We have though that will be interesting to have a look to a corner detection and tracking objects.
Basics on corner detection
The basic idea of corner detection falls in moving a patch all over the image. Hence, detecting for example a bit of the interior of a green square is difficult because all of it is green and uniform. Secondly, imagine one of the sides is desired to be detected. This is going to be easier to detect but difficult to locate the exact position. Finally, find out a single corner is easy because wherever the patch is analyzing the image it will look different.
- Harris corner detection is one of the simplest algorithms to do feature detection. There are many more refined algorithms to improve the results. Check the following link for further details of the provided algorithms by OpenCV. Feature detection algorithms.

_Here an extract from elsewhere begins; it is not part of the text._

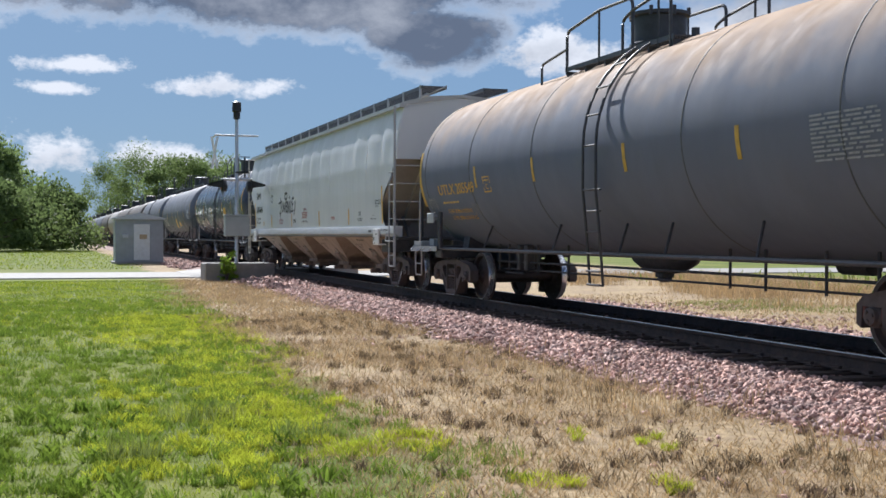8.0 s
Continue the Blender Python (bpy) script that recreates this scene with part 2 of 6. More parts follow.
M = {
    "black_tank": material("black_tank", (0.122, 0.135, 0.174), 0.56, vary=0.25, scale=1.2, second=(0.13, 0.132, 0.14), second_scale=0.35, bump=0.03, bump_scale=2.0, stretch=(1, 1, 0.35)),
    "glossy_tank": material("glossy_tank", (0.042, 0.048, 0.072), 0.27, vary=0.2, scale=0.8, second=(0.042, 0.042, 0.046), second_scale=0.4, bump=0.02, bump_scale=1.2, coat=0.0),
    "grey_tank": material("grey_tank", (0.160, 0.185, 0.245), 0.85, vary=0.08, scale=1.4, second=(0.17, 0.175, 0.20), second_scale=0.5, second_amount=0.4, bump=0.008, bump_scale=3.0, stretch=(1, 1, 0.5)),
    "brown_tank": material("brown_tank", (0.10, 0.085, 0.075), 0.6, vary=0.25, scale=1.2, second=(0.16, 0.13, 0.11), second_scale=0.4, bump=0.04, bump_scale=3.0),
    "pale_tank": material("pale_tank", (0.42, 0.40, 0.37), 0.5, vary=0.2, scale=1.2, second=(0.28, 0.22, 0.17), second_scale=0.4, bump=0.04, bump_scale=3.0),
    "underframe": material("underframe", (0.048, 0.048, 0.053), 0.6, vary=0.35, scale=6, second=(0.05, 0.042, 0.036), second_scale=2, bump=0.1, bump_scale=40),
    "truck_steel": material("truck_steel", (0.085, 0.070, 0.066), 0.75, vary=0.35, scale=7, second=(0.15, 0.112, 0.096), second_scale=2.2, bump=0.25, bump_scale=45),
    "spring_steel": material("spring_steel", (0.11, 0.085, 0.080), 0.6, vary=0.3, scale=20, bump=0.1),
    "wheel_steel": material("wheel_steel", (0.070, 0.050, 0.045), 0.6, 0.2, vary=0.3, scale=6, second=(0.09, 0.07, 0.06), second_scale=3, bump=0.12, bump_scale=30),
    "bright_steel": material("bright_steel", (0.62, 0.63, 0.64), 0.28, 0.9, vary=0.15, scale=12, bump=0.05, stretch=(0.1, 4, 1)),
    "rail_steel": material("rail_steel", (0.060, 0.044, 0.037), 0.8, 0.1, vary=0.35, scale=9, second=(0.11, 0.07, 0.05), second_scale=3, bump=0.2, bump_scale=60),
    "hopper_grey": material("hopper_grey", (0.655, 0.672, 0.682), 0.42, vary=0.07, scale=2.0, second=(0.55, 0.565, 0.575), second_scale=0.5, second_amount=0.6, bump=0.05, bump_scale=1.2, stretch=(1.6, 1, 0.22)),
    "hopper_white": material("hopper_white", (0.50, 0.475, 0.415), 0.5, vary=0.08, scale=2.0, second=(0.43, 0.39, 0.33), second_scale=0.7, second_amount=0.45, bump=0.04, bump_scale=3, stretch=(1, 1, 0.3)),
    "hopper_sill": material("hopper_sill", (0.46, 0.475, 0.485), 0.4, vary=0.12, scale=3, second=(0.36, 0.35, 0.34), second_scale=0.8, bump=0.05, bump_scale=5, stretch=(0.4, 1, 2)),
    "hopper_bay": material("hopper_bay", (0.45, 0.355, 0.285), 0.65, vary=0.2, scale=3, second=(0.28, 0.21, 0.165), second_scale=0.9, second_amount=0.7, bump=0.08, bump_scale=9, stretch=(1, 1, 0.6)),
    "bay_gate": material("bay_gate", (0.28, 0.20, 0.155), 0.7, vary=0.3, scale=6, second=(0.07, 0.055, 0.045), second_scale=1.6, second_amount=0.8, bump=0.12, bump_scale=30),
    "galvanized": material("galvanized", (0.45, 0.46, 0.47), 0.45, 0.5, vary=0.2, scale=14, bump=0.08),
    "grey_paint": material("grey_paint", (0.42, 0.43, 0.44), 0.5, vary=0.15, scale=5, second=(0.25, 0.22, 0.20), second_scale=2.5, bump=0.06),
    "dark_rail": material("dark_rail", (0.055, 0.058, 0.066), 0.5, vary=0.25, scale=9, bump=0.05),
    "yellow": material("yellow", (0.78, 0.42, 0.015), 0.35, vary=0.12, scale=9, second=(0.55, 0.30, 0.03), second_scale=5, bump=0.03),
    "faded_yellow": material("faded_yellow", (0.58, 0.36, 0.05), 0.5, vary=0.2, scale=9, bump=0.03),
    "stencil_yellow": material("stencil_yellow", (0.72, 0.42, 0.07), 0.55, vary=0.25, scale=14, second=(0.3, 0.19, 0.07), second_scale=6, bump=0.02),
    "white_mark": material("white_mark", (0.78, 0.78, 0.76), 0.5, vary=0.1, scale=20, bump=0.02),
    "faint_mark": material("faint_mark", (0.30, 0.31, 0.32), 0.6, vary=0.3, scale=20, bump=0.02),
    "black_mark": material("black_mark", (0.035, 0.037, 0.040), 0.6, vary=0.25, scale=14, bump=0.02),
    "soot_mark": material("soot_mark", (0.10, 0.105, 0.11), 0.7, vary=0.4, scale=9, bump=0.02),
    "red_mark": material("red_mark", (0.42, 0.12, 0.13), 0.6, vary=0.2, scale=14, bump=0.02),
    "placard_red": material("placard_red", (0.55, 0.035, 0.045), 0.4, vary=0.1, scale=9, bump=0.02),
    "blue_patch": material("blue_patch", (0.030, 0.045, 0.095), 0.4, vary=0.2, scale=5, bump=0.02),
    "rubber": material("rubber", (0.018, 0.018, 0.019), 0.7, vary=0.2, scale=20, bump=0.08),
    "sleeper": material("sleeper", (0.085, 0.066, 0.053), 0.9, vary=0.35, scale=4, second=(0.17, 0.14, 0.12), second_scale=3, bump=0.35, bump_scale=18, stretch=(6, 1, 6), per_object=0.25),
    "ballast_bed": material("ballast_bed", (0.36, 0.255, 0.225), 0.9, vary=0.45, scale=22, second=(0.18, 0.15, 0.14), second_scale=1.5, bump=0.6, bump_scale=30),
    "stone": material("stone", (0.445, 0.295, 0.25), 0.85, vary=0.22, scale=14, second=(0.385, 0.345, 0.345), second_scale=4, bump=0.25, bump_scale=60, island=0.5),
    "loose_stone": material("loose_stone", (0.445, 0.295, 0.25), 0.85, vary=0.22, scale=14, second=(0.385, 0.345, 0.345), second_scale=4, bump=0.25, bump_scale=60, per_object=0.42),
    "fence_red": material("fence_red", (0.37, 0.09, 0.058), 0.75, vary=0.25, scale=3, second=(0.27, 0.075, 0.05), second_scale=1.6, bump=0.3, bump_scale=26, stretch=(7, 7, 0.7), per_object=0.22),
    "fence_wood": material("fence_wood", (0.43, 0.34, 0.25), 0.85, vary=0.25, scale=3, second=(0.30, 0.25, 0.20), second_scale=1.6, bump=0.3, bump_scale=26, stretch=(7, 7, 0.7), per_object=0.15),
    "bark": material("bark", (0.13, 0.10, 0.08), 0.9, vary=0.35, scale=6, bump=0.6, bump_scale=14, stretch=(3, 3, 0.6)),
    "leaf": material("leaf", (0.125, 0.21, 0.046), 0.55, vary=0.3, scale=0.6, second=(0.155, 0.24, 0.05), second_scale=0.5, bump=0.0, island=0.35, through_light=0.35),
    "far_leaf": material("far_leaf", (0.165, 0.235, 0.085), 0.6, vary=0.3, scale=0.3, second=(0.17, 0.21, 0.07), second_scale=0.15, bump=0.0, island=0.35, through_light=0.5),
    "bright_leaf": material("bright_leaf", (0.22, 0.34, 0.05), 0.55, vary=0.25, scale=0.8, second=(0.20, 0.25, 0.045), second_scale=0.8, bump=0.0, island=0.35, through_light=0.45),
    "blade": material("blade", (0.19, 0.275, 0.03), 0.6, vary=0.3, scale=1.5, second=(0.42, 0.46, 0.05), second_scale=0.75, second_amount=0.95, bump=0.0, island=0.35, through_light=0.45),
    "lime_blade": material("lime_blade", (0.50, 0.54, 0.05), 0.6, vary=0.25, scale=2, second=(0.34, 0.44, 0.05), second_scale=1, bump=0.0, island=0.3, through_light=0.45),
    "weed_blade": material("weed_blade", (0.175, 0.27, 0.04), 0.6, vary=0.3, scale=2, second=(0.27, 0.34, 0.045), second_scale=1, bump=0.0, island=0.4, through_light=0.4),
    "tall_blade": material("tall_blade", (0.21, 0.28, 0.07), 0.6, vary=0.25, scale=2, second=(0.33, 0.31, 0.11), second_scale=1, bump=0.0, island=0.35, through_light=0.4),
    "thatch": material("thatch", (0.20, 0.15, 0.105), 0.8, vary=0.3, scale=1.5, second=(0.17, 0.15, 0.07), second_scale=0.6, bump=0.0, island=0.4, through_light=0.15),
    "straw": material("straw", (0.52, 0.40, 0.225), 0.75, vary=0.25, scale=1.5, second=(0.40, 0.29, 0.16), second_scale=0.6, bump=0.0, island=0.4, through_light=0.2),
    "concrete": material("concrete", (0.31, 0.30, 0.28), 0.85, vary=0.15, scale=4, second=(0.31, 0.29, 0.27), second_scale=0.8, bump=0.2, bump_scale=40),
    "dark_concrete": material("dark_concrete", (0.26, 0.245, 0.225), 0.85, vary=0.2, scale=4, second=(0.18, 0.17, 0.16), second_scale=1.2, bump=0.25, bump_scale=30),
    "pvc": material("pvc", (0.78, 0.76, 0.70), 0.4, vary=0.08, scale=9, second=(0.6, 0.55, 0.46), second_scale=4, bump=0.03),
    "sign_white": material("sign_white", (0.80, 0.80, 0.79), 0.4, vary=0.06, scale=9, second=(0.66, 0.64, 0.6), second_scale=5, bump=0.02),
    "post_brown": material("post_brown", (0.10, 0.062, 0.050), 0.8, vary=0.3, scale=12, second=(0.05, 0.035, 0.03), second_scale=5, bump=0.2),
    "post_green": material("post_green", (0.035, 0.075, 0.055), 0.6, vary=0.25, scale=12, bump=0.1),
    "aluminium": material("aluminium", (0.55, 0.56, 0.57), 0.4, 0.6, vary=0.12, scale=9, bump=0.05),
    "shed_grey": material("shed_grey", (0.40, 0.42, 0.44), 0.5, vary=0.1, scale=3, second=(0.33, 0.34, 0.35), second_scale=1, bump=0.1, bump_scale=8),
    "black_paint": material("black_paint", (0.02, 0.02, 0.021), 0.5, vary=0.2, scale=9, bump=0.05),
    "lens_red": material("lens_red", (0.32, 0.02, 0.02), 0.25, vary=0.1, scale=9, bump=0.02),
    "cream_wall": material("cream_wall", (0.60, 0.51, 0.39), 0.8, vary=0.1, scale=0.8, second=(0.50, 0.42, 0.32), second_scale=0.3, bump=0.15, bump_scale=3),
    "white_wall": material("white_wall", (0.66, 0.62, 0.55), 0.8, vary=0.1, scale=0.8, bump=0.1, bump_scale=3),
    "red_wall": material("red_wall", (0.28, 0.075, 0.055), 0.8, vary=0.15, scale=0.8, second=(0.22, 0.06, 0.05), second_scale=0.2, bump=0.1, bump_scale=3),
    "brick": material("brick", (0.42, 0.19, 0.155), 0.85, vary=0.25, scale=1.5, second=(0.34, 0.16, 0.13), second_scale=0.4, bump=0.3, bump_scale=9, stretch=(1, 1, 3), per_object=0.2),
    "dark_glass": material("dark_glass", (0.03, 0.035, 0.045), 0.1, vary=0.1, scale=2, bump=0.0),
    "tan_wall": material("tan_wall", (0.55, 0.40, 0.25), 0.85, vary=0.12, scale=0.6, bump=0.1, bump_scale=3),
    "teal_wall": material("teal_wall", (0.12, 0.17, 0.19), 0.7, vary=0.15, scale=0.8, bump=0.1, bump_scale=3),
    "dead_wood": material("dead_wood", (0.42, 0.36, 0.30), 0.9, vary=0.3, scale=9, bump=0.3),
}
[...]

Tracking with meanshift and camshift
Before this chapter we will have already presented the color tracking (changing colorspaces tab), but now the algorithm will be able to track the feature through all the video frames.
The simple idea falls into defining a target to be followed, this image is transformed into a backprojected histogram (like filtering the target and deleting the rest) where the high density of points turns out into our target. Due to the movement of the target the high density of points is also moved. At this point, the algorithm looks for again the high-density region moving the pre-defined window. This process is repeated over and over till the window finds the maximum density region of points.
The idea of both algorithms is the same the only difference is that Camshift calculates the orientation of the target and resizes the window identifying it. Camshift is considerated an upgraded version of the Meanshift.